朝早く起きて夜更けに寝る、汝の先祖を恥かしむること無かれ、と。

だんだん分かってきましたね。『孝経』というのは、まず天子や国王が守るべき「孝」を説き、その次に、諸大夫が守るべき「孝」を説き、今回は「士」が守るべき「孝」を説いています。

例えばこれを企業社員に当てはめて考えると……昨今では問題発言ととらえられかねませんねw まず父母に愛をもって接しなさいと……その両親に接するように上司に仕えなさい……それが「忠」というものですとあります。また先輩社員や上司を敬うことが「順」であり、この「忠順」の心を見失わずに働けば、先祖から受け継いだ職を失うことはありませんよ……とw これらを、士が守るべき「孝」としています。

記された一節を読んでから、描かれている内容を見ると……これは愛と敬の心で接すべき両親にひざまずいている「士」が描かれているということなのでしょうね。

ただし、この項では、上述の一節だけでは終わらず、下のような2つの文章が続けて記されています。

用天之道,分地之利,謹身節用,以養父母,此囗人之孝也。
故囗天子至於庶人,孝無終始,而患囗及者,未之有也。

「天の道を用い、地の利を分ける。身を謹み節を用いる……」なんて釈文を読んでも、どういうことなのかさっぱり分かりません。Google Bardに分かりやすく説明してもらうと、下記のように返ってきました。

庶民は天の道に従うべきであると述べています。これは、自然の法則や原理に従って生きることを意味します。また、地の利をわきまえるべきであると述べています。これは、自分たちに与えられた資源を賢く効率的に利用することを意味します。さらに、行いを慎むべきであると述べています。これは、誠実さと尊敬を持って行動することを意味します。最後に、用を節約すべきであると述べています。これは、お金を賢く使い、無駄にしないことを意味します。
本章では、天子、諸侯、卿大夫、士、庶人という、異なる身分の人々の孝道について、簡潔にまとめています。それは、人間には貴賤の差はあっても、両親を敬う気持ちは、貴賤に関係なく、常に続くべきものであるということです。もし、能力がないから孝行ができないと心配する人がいたら、それは決してあり得ないことです。

Bardの解説を読んで、なるほどねぇと思うのもなんですけれど、さらに「孝道は普遍的な道徳であり、人類社会の共通の価値観です。両親を敬うことは、すべての子女が果たすべき義務です」と諭されてしまいました。

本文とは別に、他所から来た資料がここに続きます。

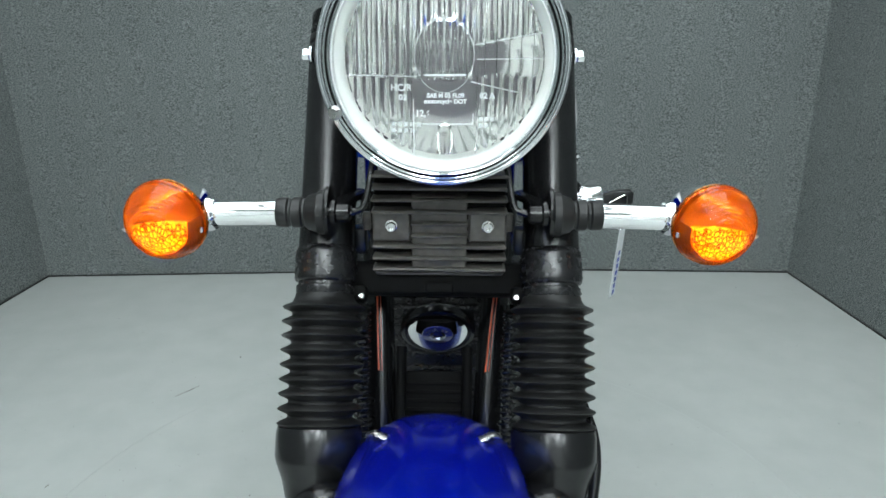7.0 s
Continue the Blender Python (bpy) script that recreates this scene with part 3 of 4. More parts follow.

前半では、自然の摂理に従って生きましょうと記しつつ、その自然の摂理の一つには「子が親を敬うこと」が含まれているのでしょう。また貴賤を問わずに「親を敬うこと」を守れば、秩序が保たれ、みんな平和に暮らせる世の中になるということでしょうか。

以上で『孝経』……《孝経図巻》に記されている、先王、諸侯・諸大夫、士民・庶民、それぞれの“孝”とは、どんなものかを解説してきました。これで終わりか……と思ったら、まだまだ続きます……。正直、心が折れましたw 毎日、コツコツとnoteに記してきましたが、書き終える前に、根津美術館で12月3日まで開催されている、特別展『北宋書画精華』が終わってしまうのではないかと思い始めたので、ここまでを前編として、以降は今後の課題としておきたいと思います。